Miguel D´Ors

Viernes 14 de noviembre de 2008


Entre los asistentes a la lectura de Miguel D´Ors, cerca de medio centenar de personas que se habían desplazado sólo para escucharle hasta el Campus en la inhóspita noche del viernes, flotaba una pregunta que al final alguien se decidió a formular en voz alta: ¿por qué salen tus libros siempre en editoriales periféricas, con una distribución tan limitada que cuesta un montón conseguirlos fuera de Sevilla? El poeta ha contestado muchas veces a esta pregunta para la que tiene dos respuestas: prefiere confiar sus libros a sus amigos, que se los editan con cariño. Pero además, dice (y asegura que lo dice con ironía pero en serio) que él basa su éxito en que la gente no lo ha leído mucho, sólo de una forma parcial, en antologías, donde todo el mundo queda más o menos bien. “Por eso, insiste, tengo una cierta fama. Si me hubieran leído completo, sería otro cantar”.
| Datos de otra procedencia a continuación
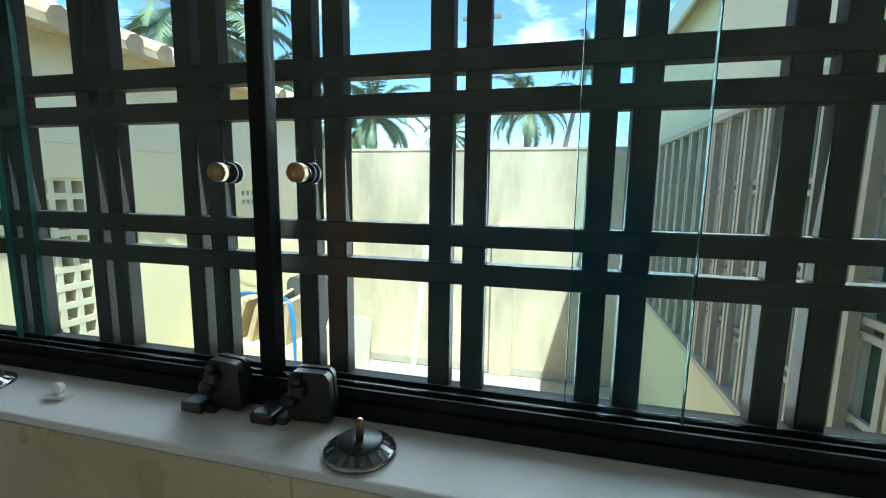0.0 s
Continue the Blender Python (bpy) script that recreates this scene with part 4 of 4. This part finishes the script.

Y los asistentes, muchos de los cuales se han venido con un libro bajo el brazo (conseguido con ímprobos esfuerzos) para arrancarle una dedicatoria, sonríen y piensan a la vez. Esa sonrisa mezclada es la mosca que queda flotando en el ambiente, la mosca que ha dejado su poesía, llena de sorpresas, viva como una lagartija que sabe hacer cosquillas donde debe hacerlas un poema, y que sin embargo ha sonado más bien floja en la voz de D´Ors, que la lee con frío. No anda bien la megafonía, dos micrófonos superpuestos no dan abasto para llevarle hasta las últimas sillas, y ha sido necesario apagar el rumor de la calefacción para echarle una mano al silencio que reina en la sala. Da igual, sus poemas pueden con todo, vencen a la intemperie interior en que se ha convertido el salón de Grados de Humanidades.
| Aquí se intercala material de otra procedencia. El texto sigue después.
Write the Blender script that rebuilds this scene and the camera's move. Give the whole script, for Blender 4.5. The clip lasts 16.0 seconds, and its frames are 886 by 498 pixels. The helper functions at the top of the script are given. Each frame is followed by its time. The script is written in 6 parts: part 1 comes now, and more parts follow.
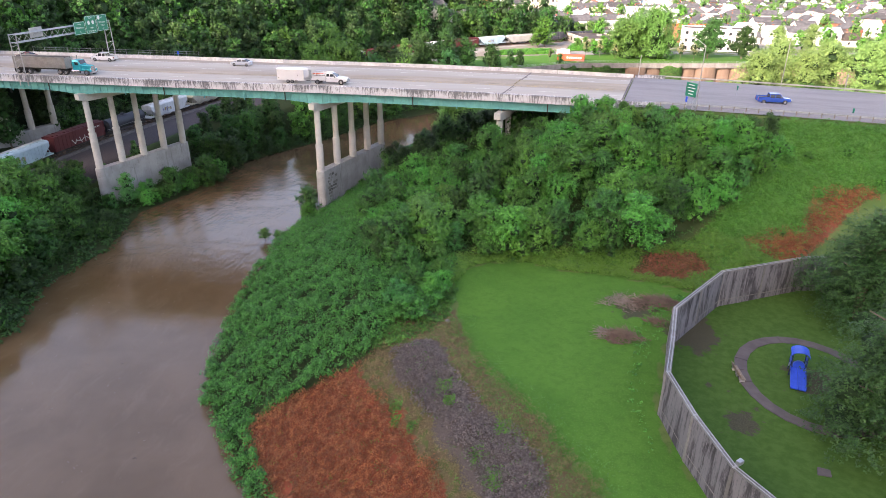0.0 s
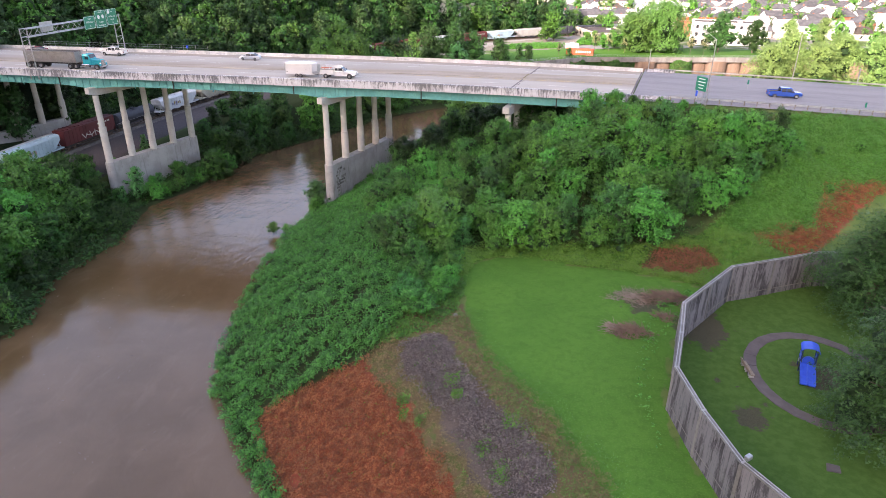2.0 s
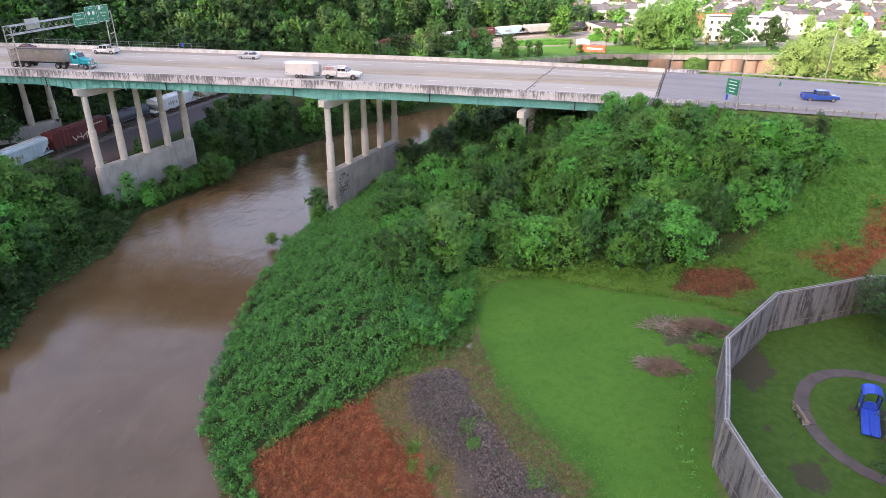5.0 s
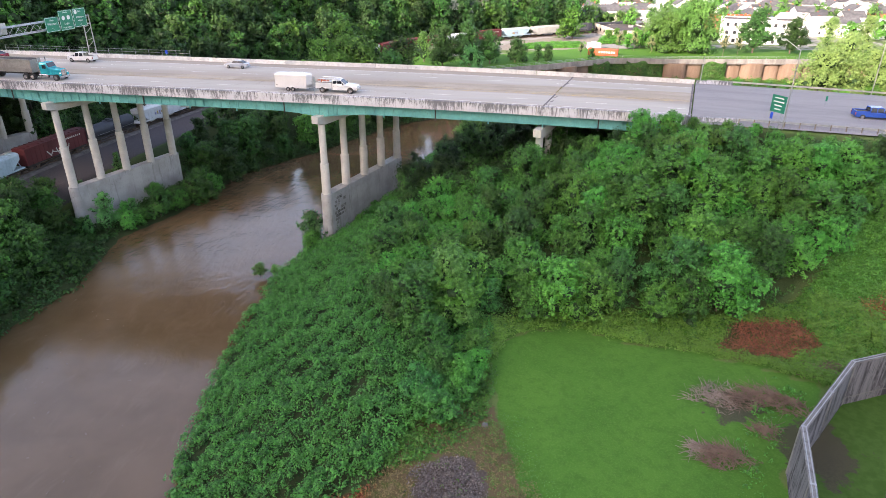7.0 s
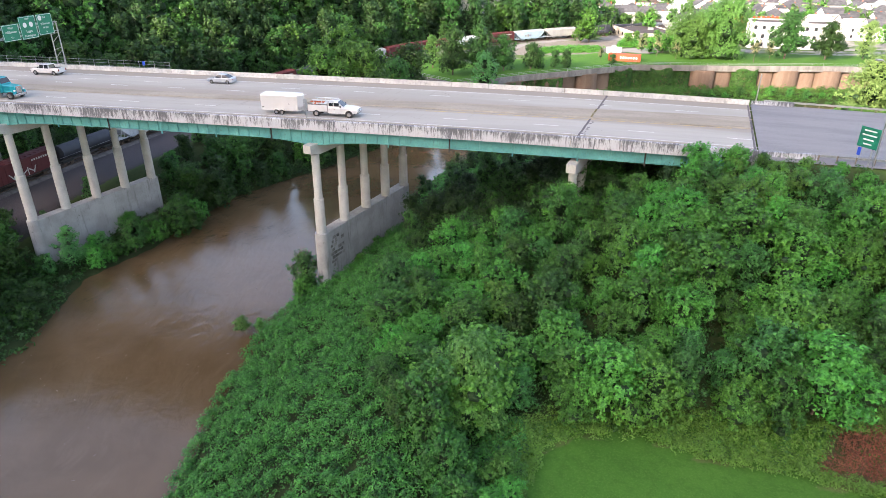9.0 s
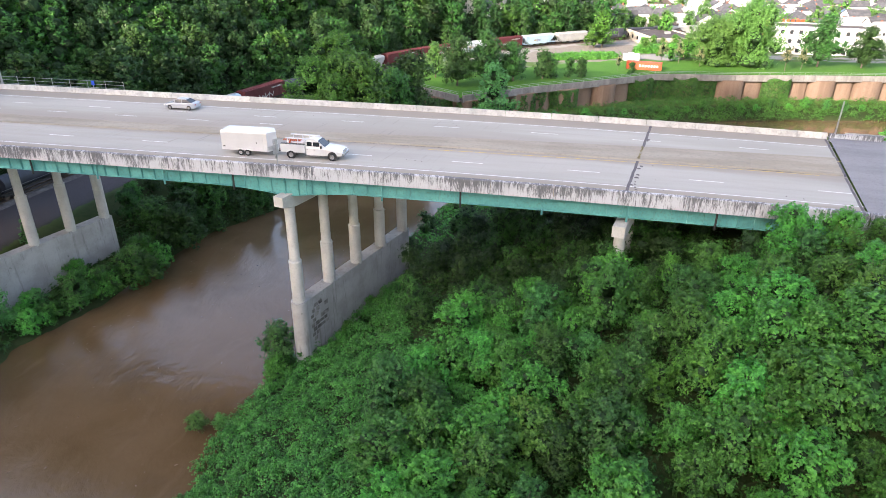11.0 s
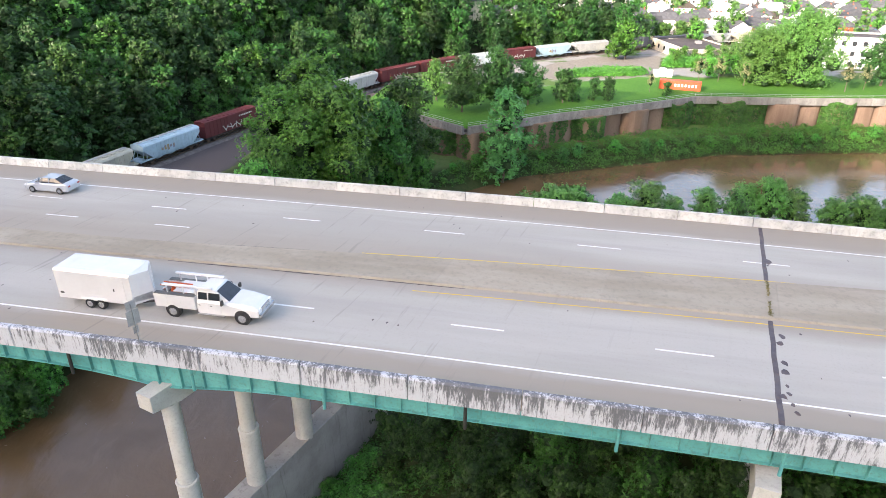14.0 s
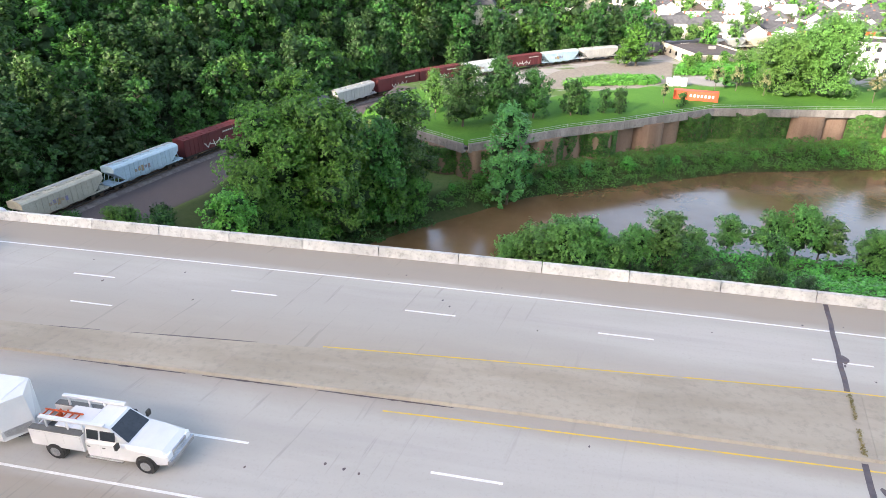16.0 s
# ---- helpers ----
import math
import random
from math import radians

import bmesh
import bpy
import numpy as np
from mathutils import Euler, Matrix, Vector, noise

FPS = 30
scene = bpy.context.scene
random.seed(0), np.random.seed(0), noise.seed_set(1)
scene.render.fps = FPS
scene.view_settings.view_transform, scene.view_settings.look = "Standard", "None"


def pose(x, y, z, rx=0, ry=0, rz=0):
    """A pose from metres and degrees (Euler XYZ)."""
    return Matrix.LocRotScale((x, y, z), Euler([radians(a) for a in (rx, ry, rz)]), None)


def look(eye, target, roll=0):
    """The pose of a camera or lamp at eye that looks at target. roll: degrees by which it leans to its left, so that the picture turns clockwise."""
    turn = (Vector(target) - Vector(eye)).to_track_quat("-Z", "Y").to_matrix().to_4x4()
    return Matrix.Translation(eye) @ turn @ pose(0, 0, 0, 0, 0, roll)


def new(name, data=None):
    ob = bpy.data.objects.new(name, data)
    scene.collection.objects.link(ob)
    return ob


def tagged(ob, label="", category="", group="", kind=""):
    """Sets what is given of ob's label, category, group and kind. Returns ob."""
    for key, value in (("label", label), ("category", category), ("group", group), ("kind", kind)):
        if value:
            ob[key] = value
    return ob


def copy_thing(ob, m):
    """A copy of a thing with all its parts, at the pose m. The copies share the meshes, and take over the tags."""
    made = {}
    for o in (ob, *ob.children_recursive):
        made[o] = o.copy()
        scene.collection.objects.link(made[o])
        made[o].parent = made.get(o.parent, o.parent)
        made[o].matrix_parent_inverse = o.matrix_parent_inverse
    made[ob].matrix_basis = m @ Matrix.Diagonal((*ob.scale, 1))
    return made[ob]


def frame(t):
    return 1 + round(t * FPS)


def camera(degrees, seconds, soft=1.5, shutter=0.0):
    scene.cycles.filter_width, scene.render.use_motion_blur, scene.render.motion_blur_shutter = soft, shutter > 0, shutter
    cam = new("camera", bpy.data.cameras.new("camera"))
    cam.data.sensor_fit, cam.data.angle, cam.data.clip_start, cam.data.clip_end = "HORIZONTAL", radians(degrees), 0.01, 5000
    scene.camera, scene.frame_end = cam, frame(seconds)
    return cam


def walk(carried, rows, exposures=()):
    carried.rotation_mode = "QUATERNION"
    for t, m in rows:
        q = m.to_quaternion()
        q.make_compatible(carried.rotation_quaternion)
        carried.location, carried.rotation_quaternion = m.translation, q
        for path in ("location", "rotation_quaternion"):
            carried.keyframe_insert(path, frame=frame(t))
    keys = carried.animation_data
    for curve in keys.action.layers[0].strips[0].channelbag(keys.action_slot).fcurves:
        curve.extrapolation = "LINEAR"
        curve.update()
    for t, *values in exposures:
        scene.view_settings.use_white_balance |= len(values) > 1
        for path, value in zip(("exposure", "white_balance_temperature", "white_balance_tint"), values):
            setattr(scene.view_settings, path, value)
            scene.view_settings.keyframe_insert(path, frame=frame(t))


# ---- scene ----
cam = camera(69.2, 16.0, soft=0.5)
METRES, EYE, TILT, LEAN, TURN = 102.5, 49.6, 1.3, 0.0, 8.4
ROWS = [
    (0.0, 0.0, 0.0, 0.0, 0.2, -26.09, -0.42),
    (0.5, -0.0003, 0.0001, -0.0001, 0.33, -26.2, -0.42),
    (1.0, -0.0006, -0.0001, 0.0, 0.5, -26.32, -0.36),
    (1.5, -0.0007, -0.0003, -0.0003, 0.68, -26.41, -0.31),
    (2.0, -0.0005, -0.0004, -0.0007, 0.89, -26.55, -0.27),
    (2.5, -0.0006, 0.0033, -0.0017, 1.03, -26.59, -0.19),
    (3.0, -0.0025, 0.0113, -0.0021, 1.18, -26.69, -0.16),
    (5.5, -0.0133, 0.1031, -0.0066, 1.28, -27.03, -0.28),
    (6.0, -0.0154, 0.1321, -0.0075, 1.31, -27.05, -0.31),
    (6.5, -0.0178, 0.1645, -0.0087, 1.35, -27.08, -0.3),
    (7.0, -0.0207, 0.1998, -0.0094, 1.52, -27.11, -0.26),
    (7.5, -0.0243, 0.2379, -0.0101, 1.78, -27.14, -0.2),
    (8.0, -0.0283, 0.2785, -0.0109, 1.97, -27.21, -0.24),
    (8.5, -0.0326, 0.3212, -0.0123, 2.06, -27.26, -0.29),
    (9.0, -0.0368, 0.3656, -0.0136, 2.11, -27.33, -0.33),
    (11.5, -0.0546, 0.614, -0.0242, 2.24, -27.45, -0.36),
    (12.0, -0.0564, 0.6665, -0.0254, 2.35, -27.49, -0.33),
    (12.5, -0.0577, 0.72, -0.0268, 2.4, -27.54, -0.34),
    (13.0, -0.0582, 0.7742, -0.0286, 2.44, -27.54, -0.34),
    (13.5, -0.058, 0.8273, -0.0293, 2.54, -27.55, -0.36),
    (14.0, -0.0569, 0.8779, -0.0307, 2.63, -27.6, -0.33),
    (14.5, -0.0558, 0.9259, -0.0303, 2.73, -27.58, -0.32),
    (15.0, -0.0527, 0.9618, -0.0296, 2.89, -27.58, -0.26),
    (15.5, -0.0507, 0.9851, -0.0292, 2.96, -27.56, -0.21),
    (16.0, -0.05, 0.9941, -0.0311, 3.03, -27.59, -0.16),
]
walk(cam, [(t, pose(0, 0, EYE, TILT, LEAN, TURN) @ pose(METRES * x, METRES * y, METRES * z, 90 + pitch, roll, yaw)) for t, x, y, z, yaw, pitch, roll in ROWS],
     exposures=[(0.0, 2.15, 7650, 27), (2.0, 2.15, 7600, 29), (5.5, 2.15, 7650, 27), (8.0, 2.15, 7500, 22), (12.0, 2.15, 7350, 19), (16.0, 2.15, 7350, 17)])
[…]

Miguel D´Ors, el montañero en los fines de semana, el profesor de Literatura Española en la Universidad de Granada, el capricornio, el ciclista de los miércoles, el gallego que ejerce, el perfeccionista, es sobre todo en la tarde de Albacete un poeta de culto, cosa que el mismo, por supuesto, negaría. ¿Qué diablos es ser un poeta de culto? Acaso haber escrito poemas que ya se saben de memoria un puñado suficiente de aficionados, como Pequeño Testamento, o La Carta, o La Mujer Diez. Él los lee para su público. Los lee al final. Pero antes introduce los nuevos, algunos inéditos que nadie ha escuchado antes. Le gusta probar cómo suenan, qué cara pone la gente al escucharlos, dice que para sacar conclusiones antes de seguir rumiándolos y puliéndolos en el ordenador. Porque esto es noticia: se ha pasado al ordenador, que facilita un trabajo que antes fue de manualidades, de pegar una palabra o una frase sobre la errata hasta dejar el borrador convertido en un mapa o un palimpsesto de textura variable.
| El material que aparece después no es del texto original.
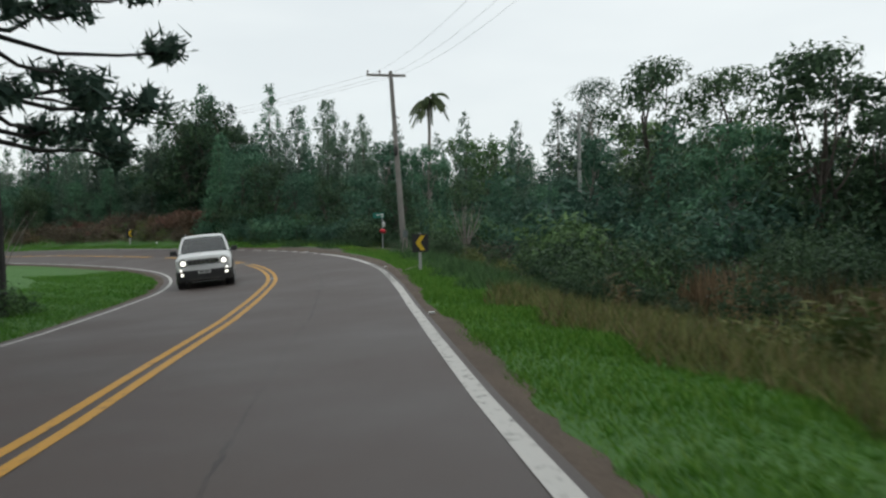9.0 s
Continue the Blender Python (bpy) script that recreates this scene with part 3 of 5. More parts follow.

“Sólo el trabajo borra las huellas del trabajo” es el lema que ha repetido hasta la extenuación D´Ors, que ahora ni lo menciona, de tan interiorizado como lo tiene. Y ahí sigue, con sus dudas, que luego se convierten en hallazgos magistrales, con su sentarse de perfil para que no le moleste la lesión de rodilla de cuando tuvo que rescatarlo de la montaña la Cruz Roja. Un poeta de culto es eso: un montañero que se pierde en solitario en busca de una cumbre inaccesible, la perfección. Pero él no valorará el camino andado, por supuesto, porque ya hay otra montaña esperándole. Y busca las razones por las que la edad va lentificando su creación. “A lo mejor es que me he vuelto más exigente…” ¿todavía?